WA’s waste recovery targets are under threat because councils are failing to recycle or encourage residents to minimise waste, an audit says.
The audit also found inadequate waste planning at all levels whether local, regional or statewide.
Auditor General Caroline Spencer says data from 2017-18 shows there’s 41 per cent waste recovery in the Perth and the Peel region, while in regional centres it’s only 28 per cent.
That’s well below the state’s 2020 targets of 65 per cent and 50 per cent respectively.
Ms Spencer says councils aren’t effectively encouraging waste avoidance or maximising waste recovery by reusing, reprocessing and recycling and they need more support from the state government.
‘Inadequate local, regional and statewide waste planning, including for waste infrastructure, and a lack of tailored support for local government entities that manage household waste has limited the state’s ability to meet its waste strategy targets,’ she said.
“If entities are to progress the State’s vision to become a sustainable, low-waste society and have a better chance of meeting recovery targets, better practice waste management techniques we saw at a number of entities need to be more widely implemented than what we observed.”
Waste Authority must do better
She said the Waste Authority, which oversees waste and recycling in WA, and the Department of Water and Environmental Regulation, could both do better to help local entities, especially in regional areas.
The Waste Authority had flagged state infrastructure planning as essential back in 2021 but there was still no infrastructure plan, she said.
Meanwhile, there are unused landfill levies that could go towards waste management projects and programs, with a current unspent balance of $40 million, up from $30 million in 2016.
In 2017-18 WA households produced more than 1.5 million tones of waste. The state’s total waste recycling rate of 53 per cent remains below the national average of 58 per cent.
Nearly 80 per cent of councils contract out kerbside waste collection.
“Our review of the main contracts from our sampled LG entities showed that none had obligations or targets for contractors to improve rates of waste recycling or reprocessing,” the audit said.
While the focus was on timely collection and transport, the opportunity for councils to ensure contractors were also contributing to State recovery targets was being missed.

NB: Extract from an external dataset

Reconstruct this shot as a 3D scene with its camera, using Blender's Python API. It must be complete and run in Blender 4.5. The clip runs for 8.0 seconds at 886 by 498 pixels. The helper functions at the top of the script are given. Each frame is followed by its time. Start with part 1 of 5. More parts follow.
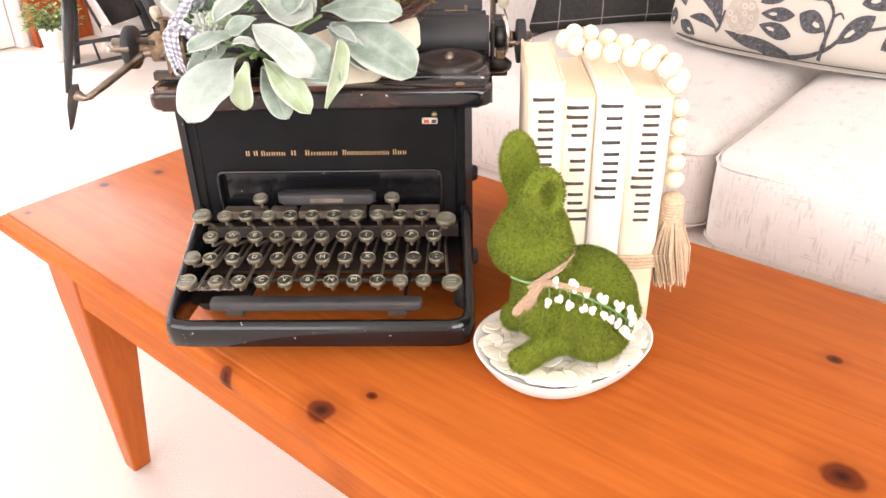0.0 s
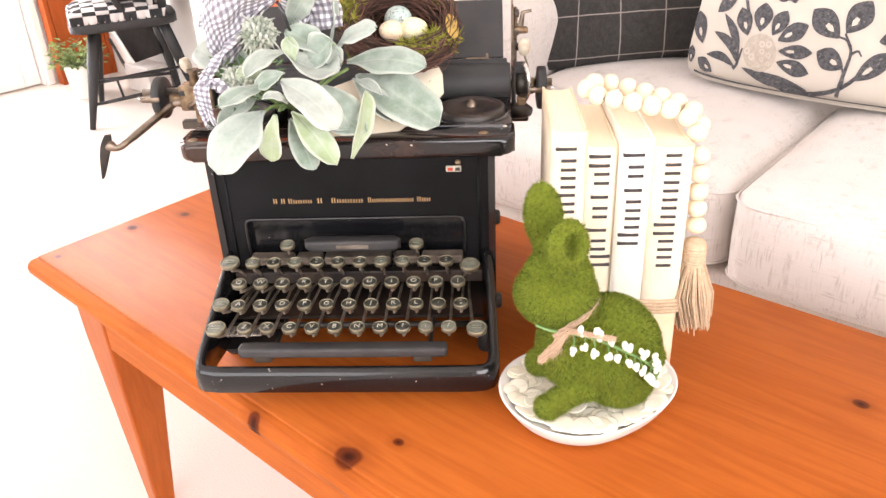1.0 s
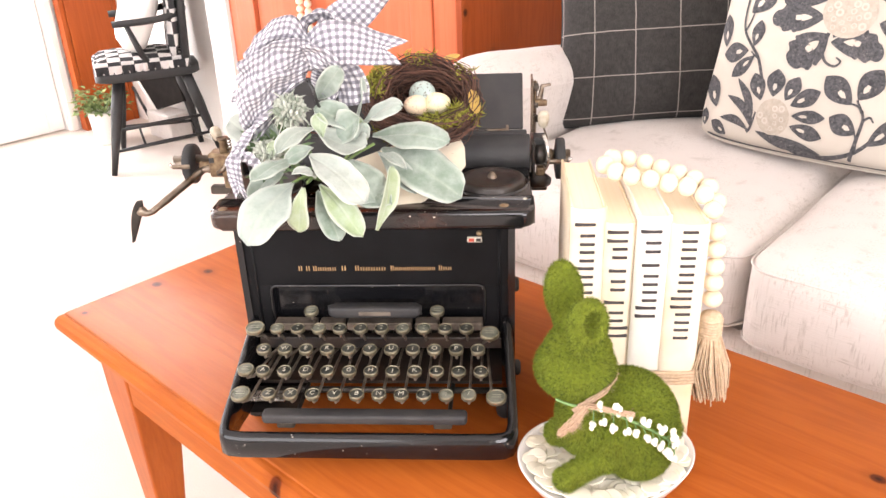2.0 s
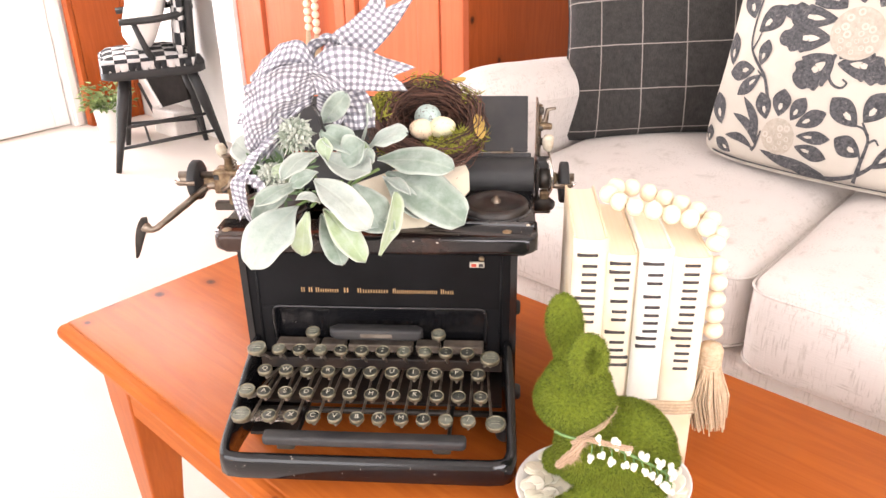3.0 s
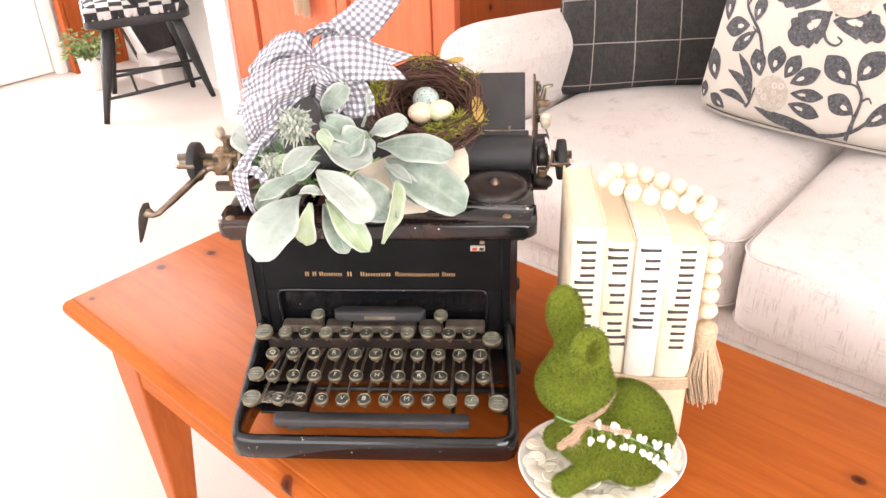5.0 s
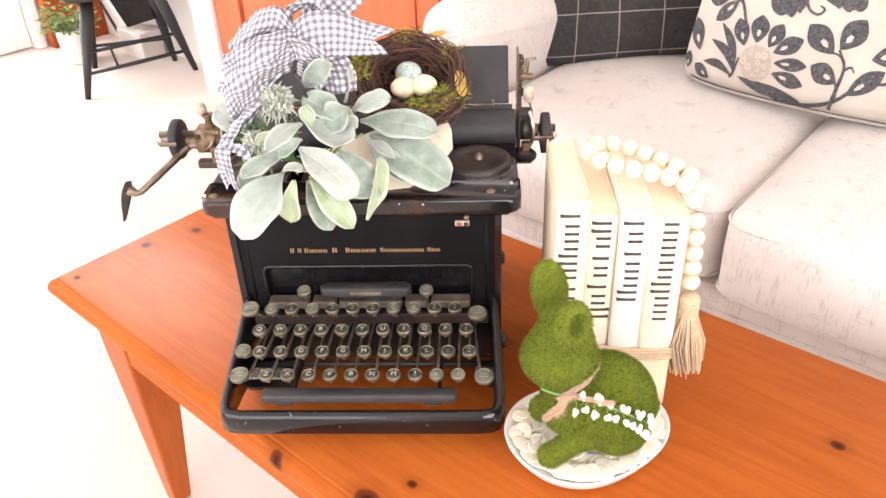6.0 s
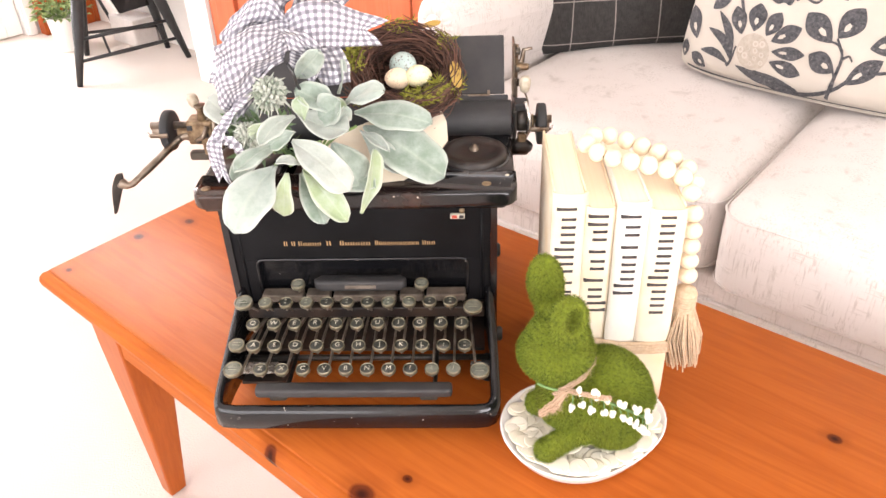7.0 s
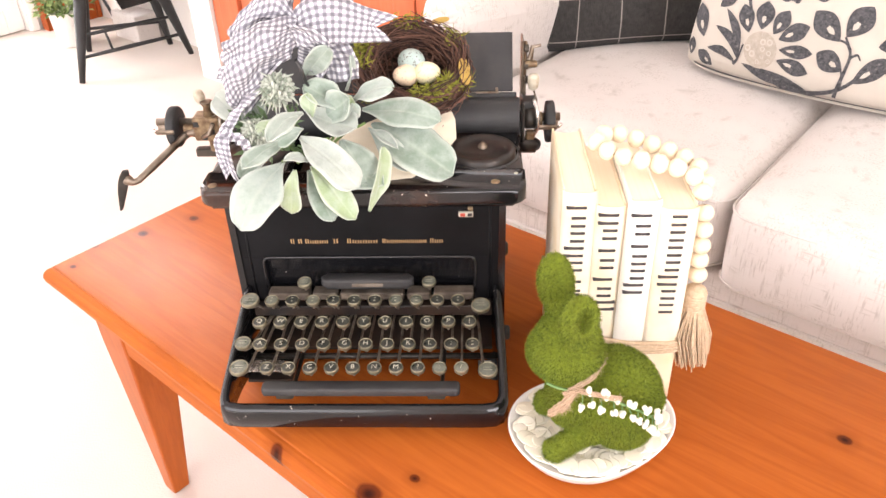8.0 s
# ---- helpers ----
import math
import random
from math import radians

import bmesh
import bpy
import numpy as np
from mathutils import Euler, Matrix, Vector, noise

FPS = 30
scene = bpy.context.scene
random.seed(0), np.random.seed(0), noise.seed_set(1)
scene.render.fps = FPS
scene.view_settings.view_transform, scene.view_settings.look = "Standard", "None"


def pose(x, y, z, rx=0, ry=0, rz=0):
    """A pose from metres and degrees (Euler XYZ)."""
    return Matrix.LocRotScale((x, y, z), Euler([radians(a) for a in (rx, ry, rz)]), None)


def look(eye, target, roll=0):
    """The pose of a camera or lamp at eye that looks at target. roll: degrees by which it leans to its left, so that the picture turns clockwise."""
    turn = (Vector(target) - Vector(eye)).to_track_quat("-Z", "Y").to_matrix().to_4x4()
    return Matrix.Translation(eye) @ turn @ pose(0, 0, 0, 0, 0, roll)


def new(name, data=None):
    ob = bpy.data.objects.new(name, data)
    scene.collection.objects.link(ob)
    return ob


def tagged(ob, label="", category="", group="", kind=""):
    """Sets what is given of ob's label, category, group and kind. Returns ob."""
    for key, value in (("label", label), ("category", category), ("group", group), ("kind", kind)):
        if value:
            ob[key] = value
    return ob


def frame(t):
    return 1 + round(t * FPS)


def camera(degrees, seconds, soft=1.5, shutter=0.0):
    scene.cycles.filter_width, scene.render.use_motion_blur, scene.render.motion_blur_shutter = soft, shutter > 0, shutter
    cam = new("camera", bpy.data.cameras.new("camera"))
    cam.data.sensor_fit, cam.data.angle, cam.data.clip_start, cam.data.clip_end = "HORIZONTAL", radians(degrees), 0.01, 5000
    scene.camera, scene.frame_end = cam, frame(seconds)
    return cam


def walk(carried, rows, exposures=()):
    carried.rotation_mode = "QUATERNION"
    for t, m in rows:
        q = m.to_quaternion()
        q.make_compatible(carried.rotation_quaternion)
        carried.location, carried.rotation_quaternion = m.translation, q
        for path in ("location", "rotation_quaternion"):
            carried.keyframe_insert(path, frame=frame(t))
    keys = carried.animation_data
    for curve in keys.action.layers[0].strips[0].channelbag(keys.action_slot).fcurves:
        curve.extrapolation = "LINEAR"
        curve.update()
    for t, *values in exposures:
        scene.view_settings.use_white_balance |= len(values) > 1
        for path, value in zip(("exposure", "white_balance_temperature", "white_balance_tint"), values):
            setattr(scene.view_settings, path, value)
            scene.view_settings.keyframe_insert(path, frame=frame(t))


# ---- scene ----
cam = camera(58.5, 8.0)
PATH = [
    (0, (0.137, -0.03, 0.814), (0.063, 1.699, -0.189), -1.6),
    (0.5, (0.133, -0.033, 0.823), (0.038, 1.716, -0.143), -2.1),
    (1, (0.131, -0.03, 0.833), (0.016, 1.73, -0.11), -2.6),
    (1.5, (0.127, -0.035, 0.851), (-0.006, 1.749, -0.042), -2.4),
    (2, (0.124, -0.034, 0.863), (-0.019, 1.77, 0.013), -2.3),
    (2.2, (0.125, -0.033, 0.864), (-0.022, 1.78, 0.032), -2.4),
    (3.3, (0.122, -0.024, 0.896), (-0.021, 1.768, 0.019), -0.7),
    (3.5, (0.118, -0.025, 0.9), (-0.02, 1.762, 0.011), -0.5),
    (4, (0.118, -0.021, 0.913), (-0.017, 1.745, -0.016), -1.1),
    (4.5, (0.115, -0.017, 0.925), (-0.015, 1.725, -0.048), -1.9),
    (4.7, (0.115, -0.0145, 0.931), (-0.016, 1.718, -0.060), -2.0),
    (5.8, (0.1155, -0.017, 0.937), (0.022, 1.678, -0.123), -2.15),
    (6, (0.118, -0.015, 0.938), (0.024, 1.669, -0.136), -2.3),
    (6.5, (0.118, -0.011, 0.938), (0.031, 1.657, -0.161), -2.4),
    (7, (0.118, -0.006, 0.939), (0.035, 1.661, -0.164), -2.2),
    (7.5, (0.113, -0.004, 0.937), (0.028, 1.66, -0.169), -2.1),
    (8, (0.111, -0.002, 0.937), (0.027, 1.662, -0.171), -2.0),
]
walk(cam, [(t, look(eye, target, roll)) for t, eye, target, roll in PATH], exposures=[(0, 0.0), (8, 0.0)])

# ---- light ----
# The room is turned against the typewriter: ROOM's x runs along sofa and table, its y towards the sofa's back.
ROOM = pose(0, 0, 0, 0, 0, -38)
world = bpy.data.worlds.new("sky")
scene.world = world
world.use_nodes = True
sky = world.node_tree.nodes.new("ShaderNodeTexSky")
sky.sky_type, sky.sun_disc = "NISHITA", False
sky.sun_elevation, sky.sun_rotation = radians(40), radians(200)
world.node_tree.links.new(sky.outputs[0], world.node_tree.nodes["Background"].inputs[0])
world.node_tree.nodes["Background"].inputs[1].default_value = 0.12


def window_light(name, m, width, height, watts, colour=(1, 0.935, 0.94)):
    data = bpy.data.lights.new(name, "AREA")
    data.shape, data.size, data.size_y, data.energy, data.color = "RECTANGLE", width, height, watts, colour
    ob = new(name, data)
    ob.matrix_world = m
    return ob


LEFT_W, DOOR_W, BACK_W, RIGHT_W = 38, 54, 102, 106
# window to the left, unseen window behind, unseen fill lamp to the right
window_light("window_light_left", ROOM @ look((-3.15, -0.9, 1.27), (0, -0.9, 1.27)), 1.96, 1.8, LEFT_W)
window_light("door_light", ROOM @ look((-3.155, 0.875, 1.04), (0, 0.875, 1.04)), 0.9, 2.06, DOOR_W)
window_light("window_light_behind", ROOM @ look((-0.3, -2.53, 1.4), (-0.3, 0, 1.4)), 3.56, 1.7, BACK_W)
# no window known here: added to brighten the dish and right-hand sides
window_light("window_light_right", ROOM @ look((2.53, -0.6, 1.4), (0, -0.6, 1.4)), 1.96, 1.5, RIGHT_W)

# ---- materials ----


class Nodes:
    """A short way to write node trees."""

    def __init__(self, name):
        self.mat = bpy.data.materials.new(name)
        self.mat.use_nodes = True
        self.tree = self.mat.node_tree
        self.bsdf = self.tree.nodes["Principled BSDF"]

    def add(self, kind, inputs=None, **props):
        node = self.tree.nodes.new(kind)
        for key, value in props.items():
            setattr(node, key, value)
        for key, value in (inputs or {}).items():
            self.put(node.inputs[key], value)
        return node

    def put(self, socket, value):
        if isinstance(value, bpy.types.NodeSocket):
            self.tree.links.new(value, socket)
        else:
            if socket.type == "RGBA" and not isinstance(value, (int, float)) and len(value) == 3:
                value = (*value, 1)
            socket.default_value = value

    def math(self, op, a, b=0.0, c=0.0):
        node = self.add("ShaderNodeMath", operation=op)
        for socket, value in zip(node.inputs, (a, b, c)):
            self.put(socket, value)
        return node.outputs[0]

    def mix(self, f, a, b, blend="MIX"):
        node = self.add("ShaderNodeMix", data_type="RGBA", blend_type=blend)
        self.put(node.inputs[0], f)
        self.put(node.inputs[6], a)
        self.put(node.inputs[7], b)
        return node.outputs[2]

    def coords(self, which="Object", scale=(1, 1, 1), turn=(0, 0, 0)):
        tc = self.add("ShaderNodeTexCoord")
        return self.add("ShaderNodeMapping", {"Vector": tc.outputs[which], "Scale": scale, "Rotation": turn}).outputs[0]

    def noise(self, vec, scale, detail=3.0, rough=0.55, distortion=0.0):
        return self.add("ShaderNodeTexNoise", {"Vector": vec, "Scale": scale, "Detail": detail, "Roughness": rough, "Distortion": distortion}).outputs[0]

    def ramp(self, f, a, b):
        """0 below a, 1 above b."""
        node = self.add("ShaderNodeMapRange", {0: f, 1: a, 2: b}, clamp=True)
        return node.outputs[0]

    def bump(self, height, strength=0.3, distance=0.001):
        self.put(self.bsdf.inputs["Normal"], self.add("ShaderNodeBump", {"Height": height, "Strength": strength, "Distance": distance}).outputs[0])

    def done(self, colour, rough=0.5, metal=0.0, **more):
        self.put(self.bsdf.inputs["Base Color"], colour)
        self.put(self.bsdf.inputs["Roughness"], rough)
        self.put(self.bsdf.inputs["Metallic"], metal)
        for key, value in more.items():
            self.put(self.bsdf.inputs[key.replace("_", " ")], value)
        return self.mat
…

Recommendations for change
Recent international export bans on recyclable materials made the need to plan and develop recycling facilities more pressing than ever, Ms Spencer said.
The audit contains a number of recommendations for the Waste Authority and DWER, including helping local government improve data accuracy, providing councils with materials explaining the benefits of a 3-bin FOGO system and developing statewide messaging, behviour change and education programs.
Meanwhile, local government should prepare waste plants, include performance measures in waste service projects and provide community updates.